Patchogue residents will be able to toss paper products and plastic bottles into the same recycling container in a few weeks when the village switches to single-stream recycling.
Village and Brookhaven Town officials have reached an agreement to ship Patchogue’s recyclables to the town’s recycling center in Brookhaven hamlet, officials said.
Patchogue officials said single-stream recycling will be easier for residents and should result in more recyclable material getting picked up.
“It’s a convenience for the homeowners. Right now, we have to separate the glass and cardboard. Now we can bundle it all together,” village Trustee Thomas Ferb said Wednesday in a telephone interview. “It’s a win-win.”
Starting June 1, residents will be able to dispose of paper, cardboard, plastic, glass, metal and aluminum together in one container each week. Currently, recyclable material is collected on alternating Wednesdays, with paper and cardboard collected one week, and other material picked up the following week.
Patchogue joins more than a dozen other Long Island municipalities that have signed on to Brookhaven’s single-stream program, which began in 2014. The towns of Smithtown, Huntington and Southold, and the City of Glen Cove also take part in the Brookhaven program.
Brookhaven officials said the amount of recyclable material collected from households jumped 22 percent in the first year of the town’s single-stream program. Other municipalities reported similar increases.
“We’re looking to really give recycling a push,” Brookhaven Supervisor Edward P. Romaine said in an interview Wednesday. “We want to get those numbers up even higher. The more we recycle, the less garbage we have to get rid of.”
Patchogue will pay $75 per ton to send recyclables to the Brookhaven facility, Mayor Paul V. Pontieri Jr. said. The village currently pays about $67 per ton to recycle solid waste with a private carting company, he said.

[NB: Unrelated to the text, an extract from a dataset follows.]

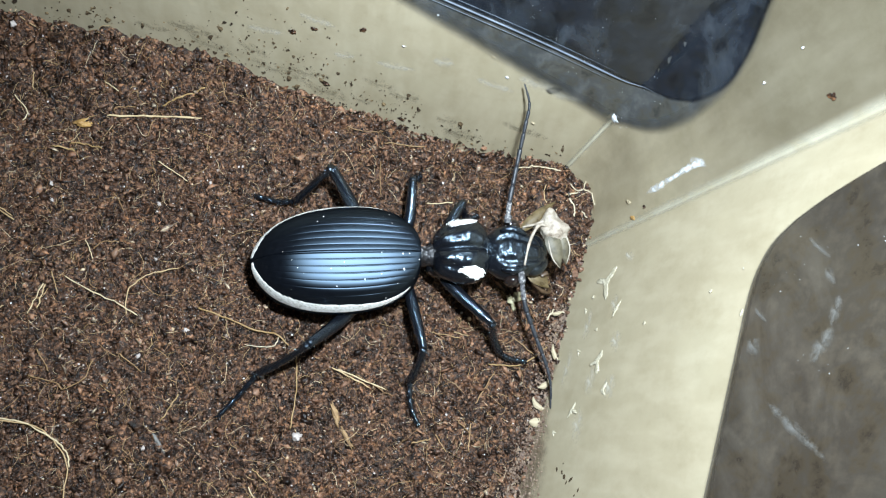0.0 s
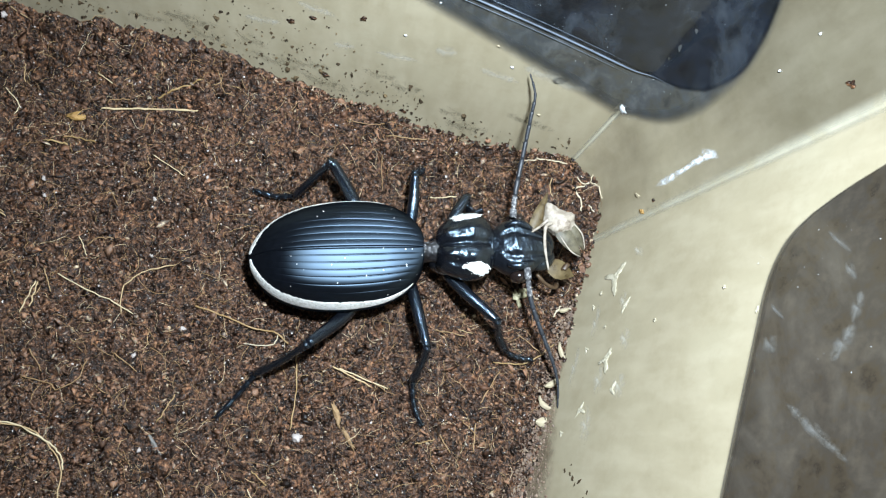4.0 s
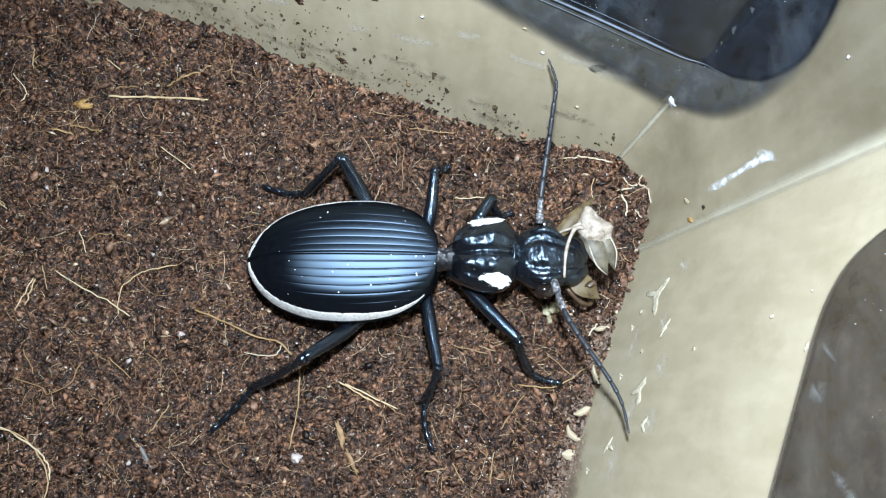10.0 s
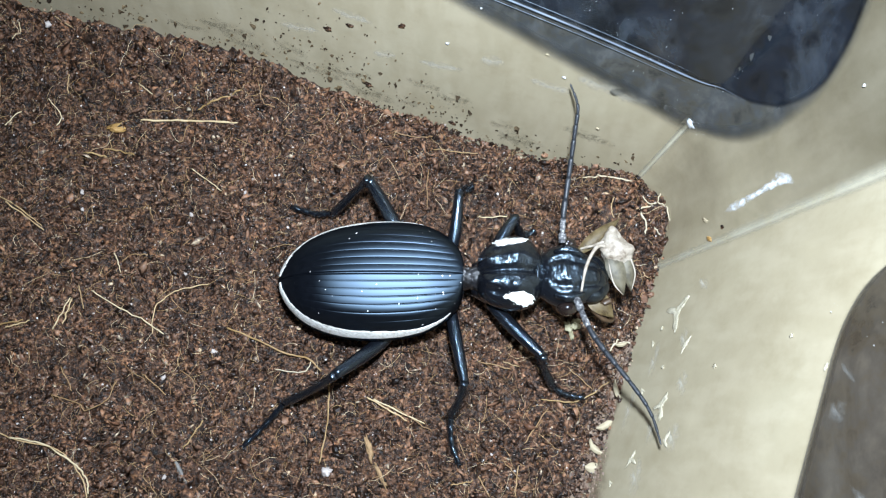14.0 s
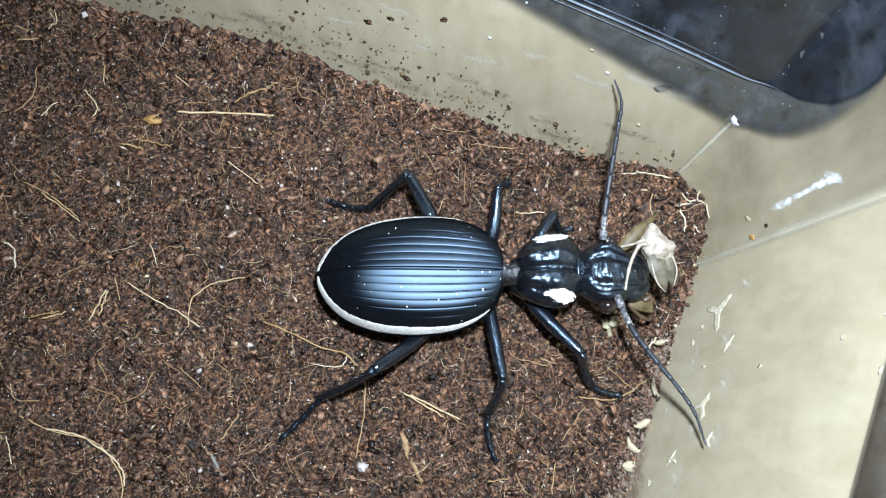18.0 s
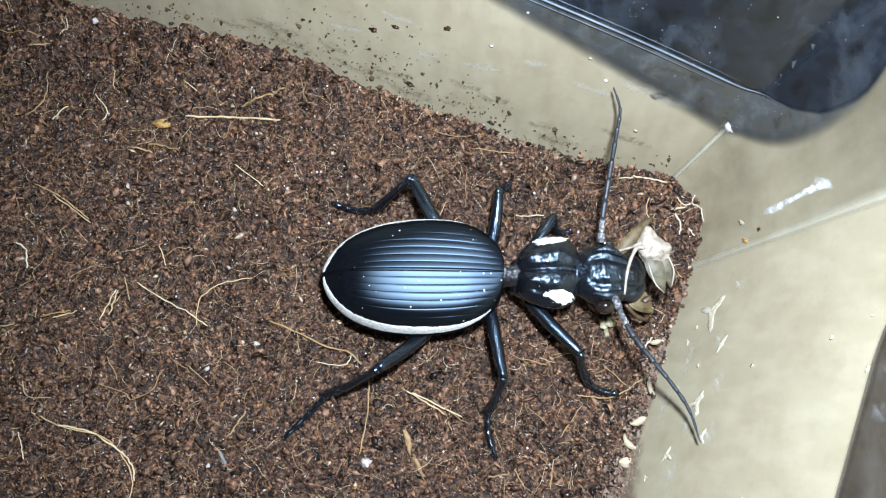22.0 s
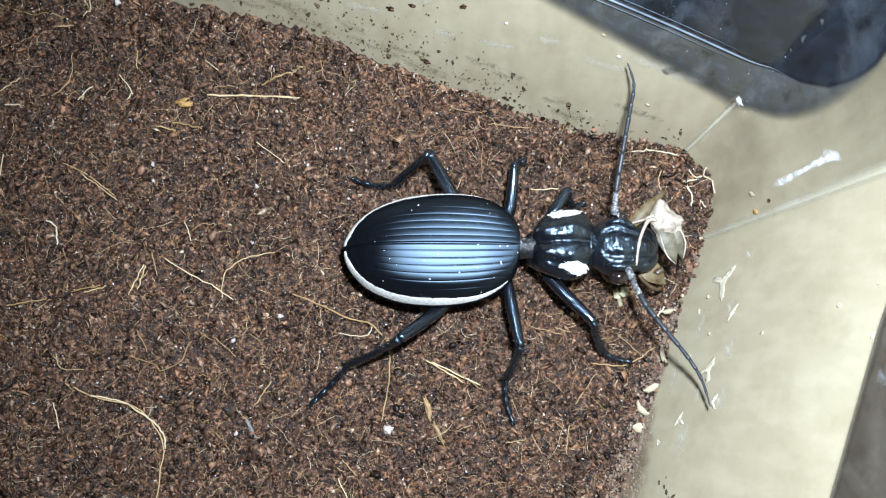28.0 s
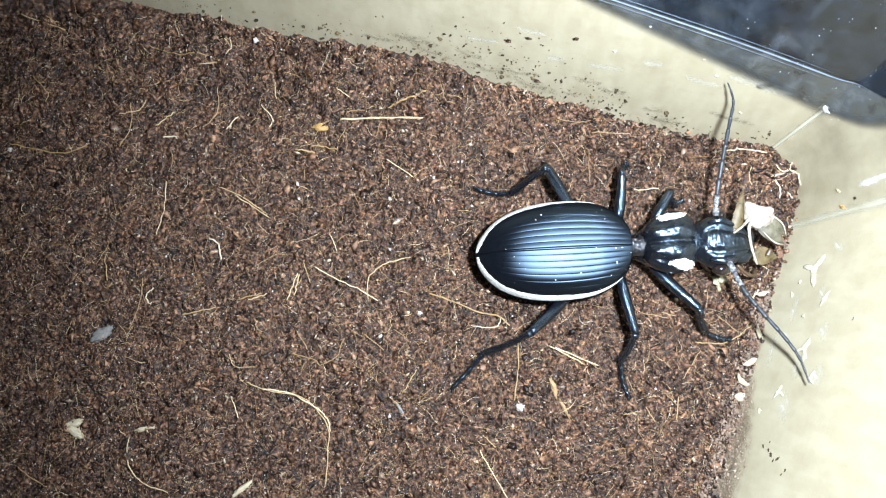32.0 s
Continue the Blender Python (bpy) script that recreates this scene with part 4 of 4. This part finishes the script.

Pontieri said the town’s bid beat two private carters that also bid on contracts to collect recyclables for the village. The carting companies submitted bids with higher tipping fees, and also did not offer single-stream recycling, the mayor said.
“It’s better for the environment,” he said of single-stream recycling. “I’d rather deal with a municipality like the Town of Brookhaven than a private carter. We help each other.”
Patchogue’s switch to single-stream recycling was applauded by Brenda Pulley, senior vice president for recycling at Stamford, Connecticut-based Keep America Beautiful. She said more American towns and villages appear to be adopting single-stream programs because they are more efficient and simpler than multistream recycling.
“We want to make it easy for residents to recycle, and by using single stream, it makes it easy to recycle,” she said.